Sería demasiado arriesgado confundir a Mariano Rajoy con El Ché Guevera, aunque mirándolos bien y queriendo hallar un rebuscado paralelismo, podríamos afirmar que, mientras el guerrillero argentino es el icono comercial de las recientes generaciones de izquierdistas (desde la década de los 70 a nuestros días) el otro, Mariano Rajoy, que ha hecho de la inteligencia política un recurso invisible, sigue consolidándose en el rol de vulgar muñeco mediático o icono de la sedienta derechona española.
Remotamente, en algo se parecen, no por la cantidad de materia gris que atesoran sus cerebros, sino porque las obedientes parroquias que los veneran suelen estar sedientas de amor por una estampita y una patria, un padre protector que les coja de la mano, un dios o semidios o dios absoluto...
Romperé, de todos modos, una lanza en favor de Ernesto, el combativo guerrillero que tuvo la “suerte” de convertirse en leyenda una vez fusilado. Por su parte, Don Mariano con sus declaraciones públicas, me recuerda cada día más a una máxima bélica del bando nacional en la guerra civil española: muerte a la inteligencia.

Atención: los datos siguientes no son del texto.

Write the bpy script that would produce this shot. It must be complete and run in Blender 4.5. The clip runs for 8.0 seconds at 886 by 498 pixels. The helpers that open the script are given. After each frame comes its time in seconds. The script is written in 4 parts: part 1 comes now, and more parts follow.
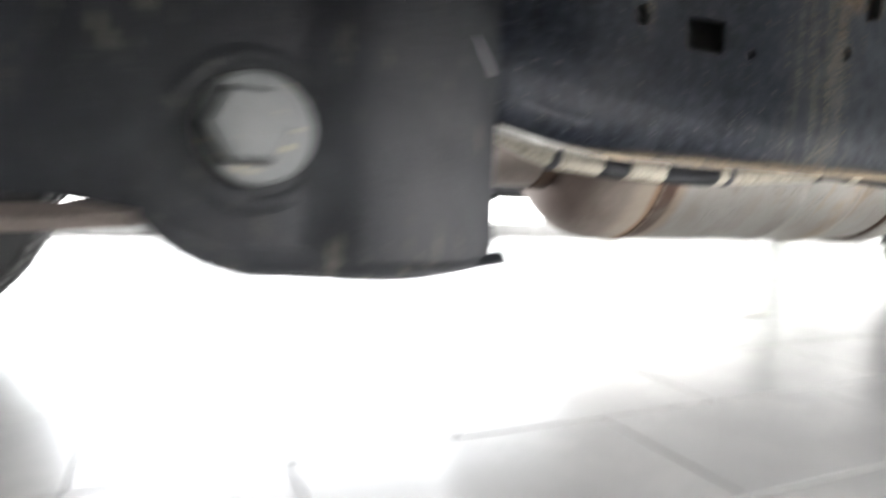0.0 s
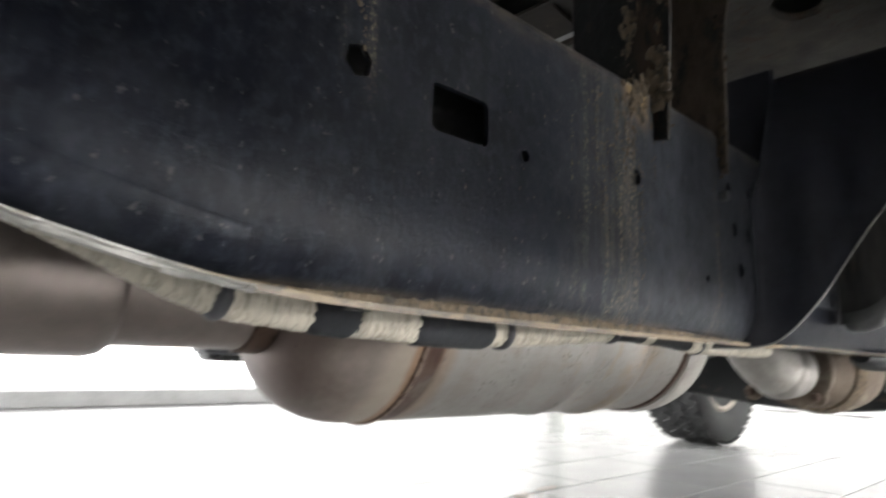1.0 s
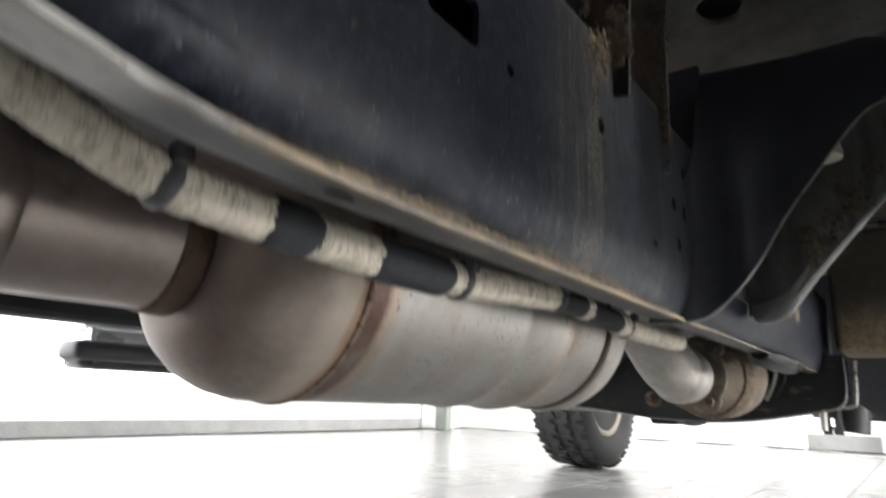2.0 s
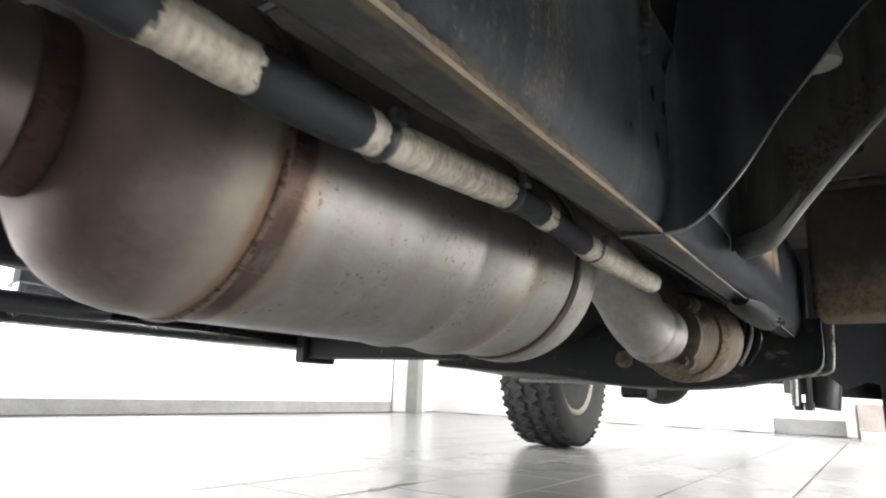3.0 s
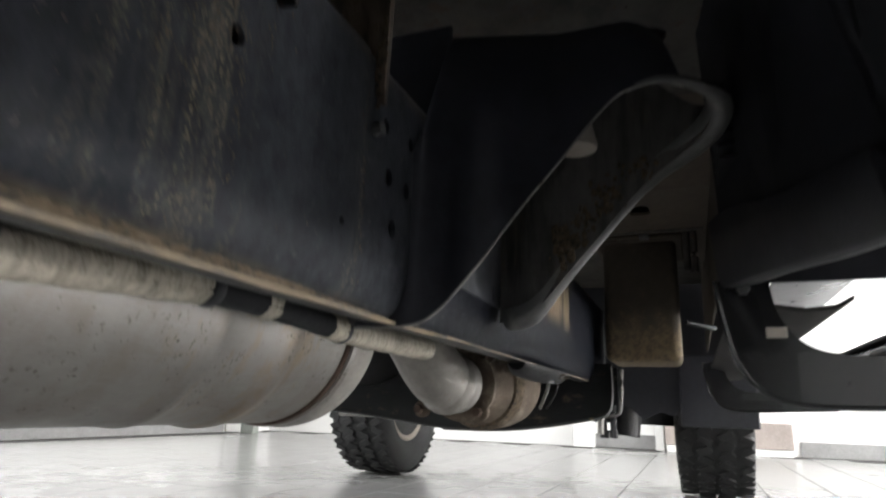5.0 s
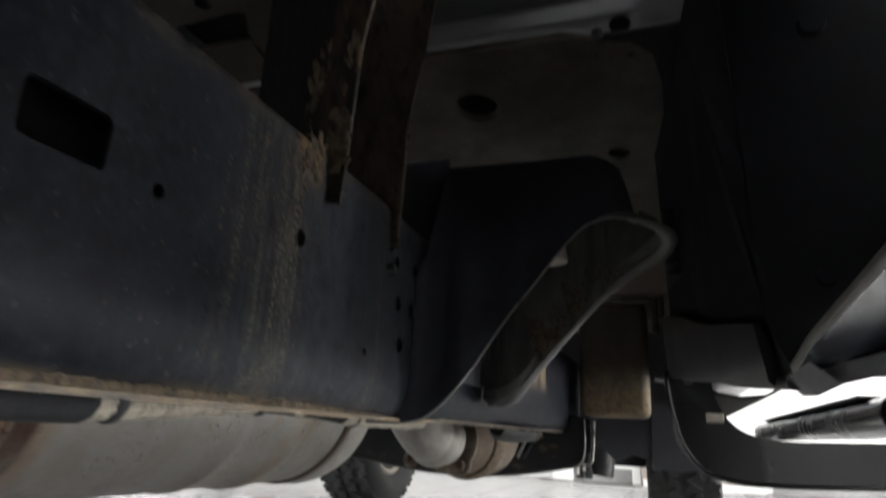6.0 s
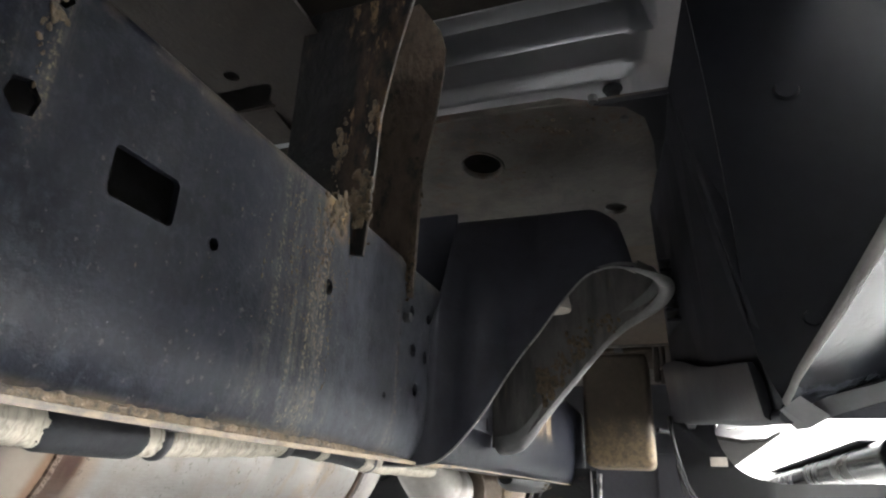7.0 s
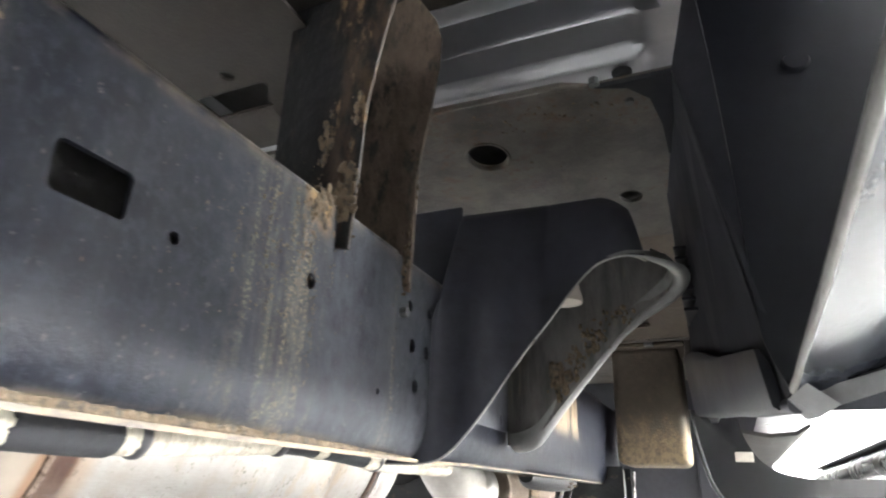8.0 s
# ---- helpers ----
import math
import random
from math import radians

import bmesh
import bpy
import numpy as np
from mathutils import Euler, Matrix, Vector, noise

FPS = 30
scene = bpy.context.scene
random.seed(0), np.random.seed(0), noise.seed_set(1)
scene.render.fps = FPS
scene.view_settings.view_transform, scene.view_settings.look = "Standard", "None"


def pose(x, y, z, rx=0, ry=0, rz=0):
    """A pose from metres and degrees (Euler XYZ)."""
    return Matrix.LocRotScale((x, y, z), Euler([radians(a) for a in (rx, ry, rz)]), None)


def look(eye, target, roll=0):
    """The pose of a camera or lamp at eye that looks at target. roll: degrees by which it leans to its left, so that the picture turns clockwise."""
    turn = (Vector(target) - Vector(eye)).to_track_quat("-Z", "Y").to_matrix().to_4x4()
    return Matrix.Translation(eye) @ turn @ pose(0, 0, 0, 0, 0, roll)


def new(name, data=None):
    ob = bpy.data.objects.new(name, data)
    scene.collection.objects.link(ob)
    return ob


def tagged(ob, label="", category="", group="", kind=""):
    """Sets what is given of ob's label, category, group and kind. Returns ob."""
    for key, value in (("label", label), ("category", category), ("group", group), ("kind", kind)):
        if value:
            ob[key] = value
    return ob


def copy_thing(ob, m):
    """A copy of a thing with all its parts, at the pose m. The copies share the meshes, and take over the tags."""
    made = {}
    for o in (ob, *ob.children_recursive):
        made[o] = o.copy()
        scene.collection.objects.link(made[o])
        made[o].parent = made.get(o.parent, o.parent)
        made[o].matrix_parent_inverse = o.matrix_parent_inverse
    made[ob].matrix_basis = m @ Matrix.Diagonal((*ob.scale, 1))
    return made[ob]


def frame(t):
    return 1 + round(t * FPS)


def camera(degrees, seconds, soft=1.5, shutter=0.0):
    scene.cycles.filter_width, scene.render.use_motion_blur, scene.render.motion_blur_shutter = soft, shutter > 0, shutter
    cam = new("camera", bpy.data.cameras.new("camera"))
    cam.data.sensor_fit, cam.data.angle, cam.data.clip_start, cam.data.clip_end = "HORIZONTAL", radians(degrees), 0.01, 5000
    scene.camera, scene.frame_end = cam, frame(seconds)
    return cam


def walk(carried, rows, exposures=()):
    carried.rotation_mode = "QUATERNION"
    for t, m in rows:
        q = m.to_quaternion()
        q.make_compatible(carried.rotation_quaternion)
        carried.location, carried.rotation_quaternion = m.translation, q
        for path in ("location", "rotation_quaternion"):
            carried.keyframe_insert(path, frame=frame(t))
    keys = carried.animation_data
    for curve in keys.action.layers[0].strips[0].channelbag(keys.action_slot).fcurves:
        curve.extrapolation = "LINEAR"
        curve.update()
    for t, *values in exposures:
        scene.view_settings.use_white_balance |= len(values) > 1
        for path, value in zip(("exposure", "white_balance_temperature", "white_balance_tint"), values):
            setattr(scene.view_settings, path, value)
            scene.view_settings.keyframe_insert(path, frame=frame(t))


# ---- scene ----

No creo que Mariano Rajoy tenga inconvenientes en disfrazarse de Ché Guevara, si de lo que se trata es de llegar a La Moncloa. De hecho, su sed enfermiza de poder le ha llevado a extremos muy peligrosos; como defender la inocencia de un personaje corrupto llamado Camps (presidente de la Generalitat valenciana) o de no saber, hasta las elecciones generales de marzo de 2008, si él y los acólitos de su partido, deseaban o no ver muertos a los guardias civiles, a los policías nacionales o a tipos normales y campechanos como Isaías Carrasco.